Konsekuensi Tidak Memenuhi Kewajiban PPh 21
Kegagalan perusahaan dalam memenuhi kewajiban PPh 21 dapat berakibat pada sanksi administrasi berupa denda, bunga, dan bahkan sanksi pidana. Selain itu, perusahaan juga dapat dikenakan pemeriksaan pajak dan potensi koreksi atas kewajiban perpajakan yang belum dipenuhi. Oleh karena itu, penting bagi perusahaan untuk memiliki pemahaman yang baik mengenai ketentuan PPh 21 dan menjalankan kewajiban perpajakannya secara benar dan tepat waktu.
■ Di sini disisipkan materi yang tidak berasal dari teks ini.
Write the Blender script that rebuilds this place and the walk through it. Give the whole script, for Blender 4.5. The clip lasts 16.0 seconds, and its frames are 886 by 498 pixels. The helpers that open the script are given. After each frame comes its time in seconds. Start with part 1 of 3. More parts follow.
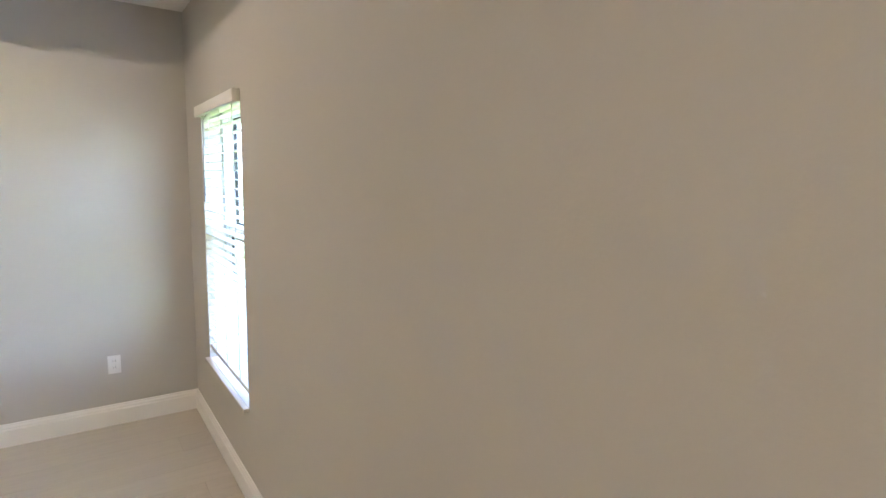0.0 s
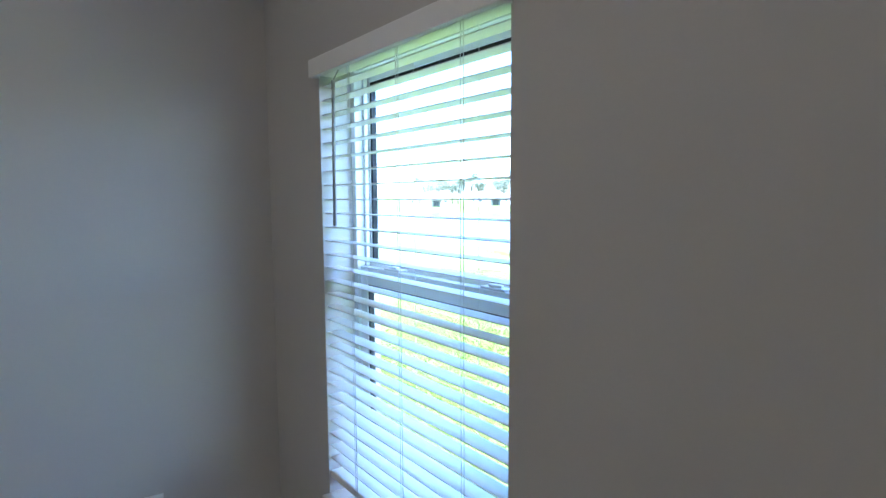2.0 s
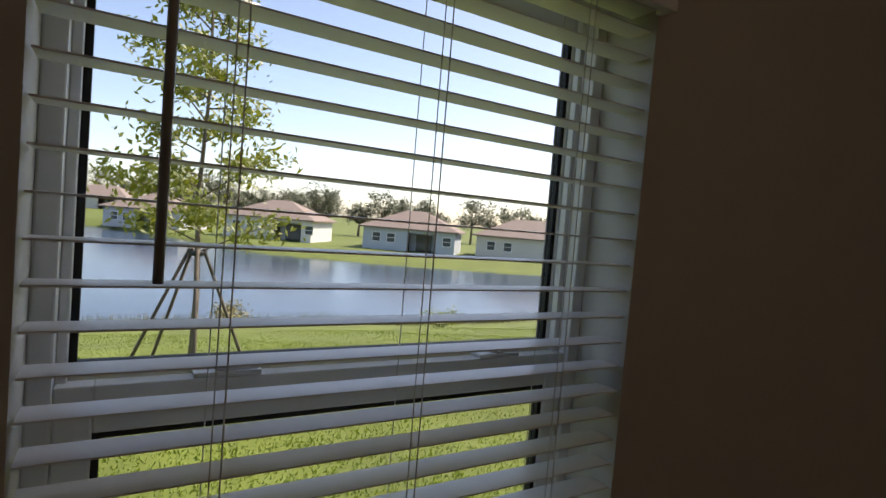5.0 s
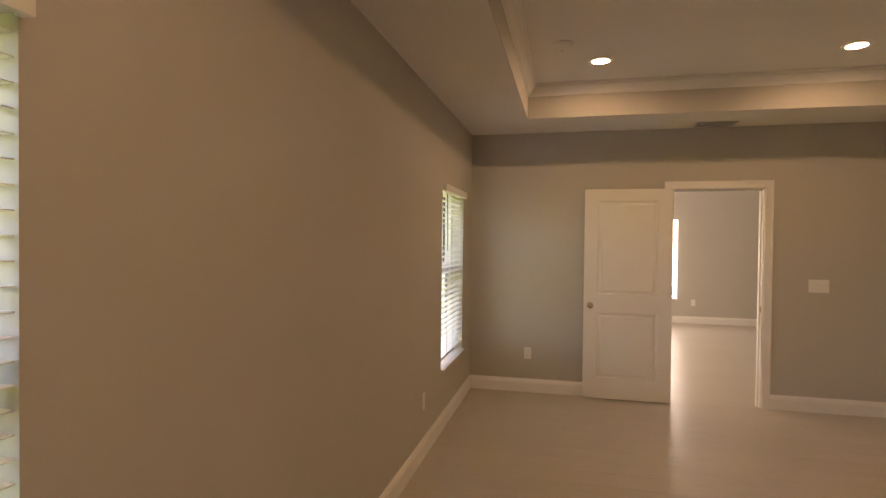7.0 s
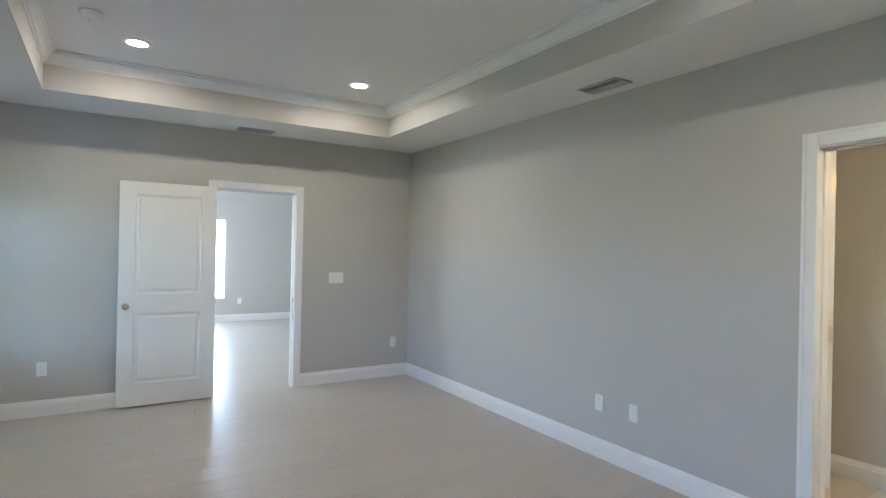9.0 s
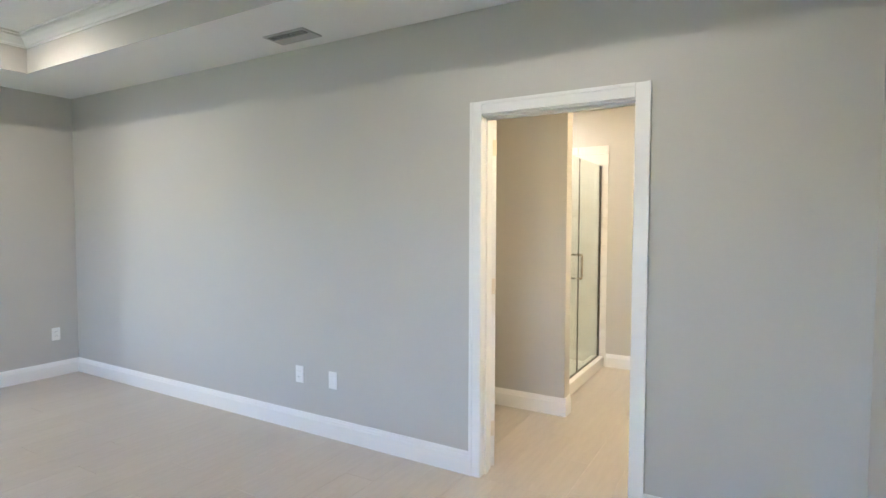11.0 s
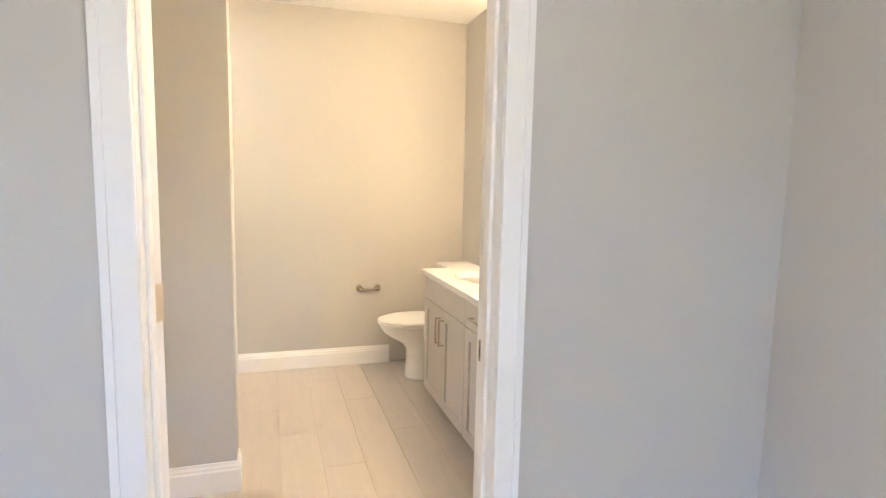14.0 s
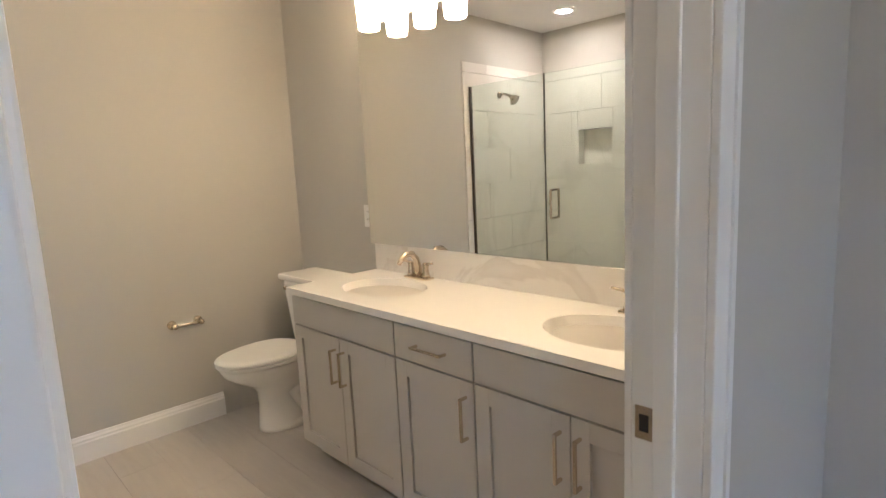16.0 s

Dengan mengelola PPh 21 dengan baik, perusahaan dapat menghindari risiko sanksi dan berkontribusi pada penerimaan negara.
Kesimpulan
Meskipun sama-sama dikenakan PPh 21, terdapat perbedaan signifikan dalam mekanisme pemotongan dan pelaporan antara karyawan dan WP pribadi. Perusahaan perlu memahami perbedaan ini dan menjalankan kewajiban perpajakannya dengan benar untuk menghindari potensi sanksi. Dengan pengelolaan PPh 21 yang baik, perusahaan dapat memastikan kepatuhan pajak dan berkontribusi pada pembangunan negara.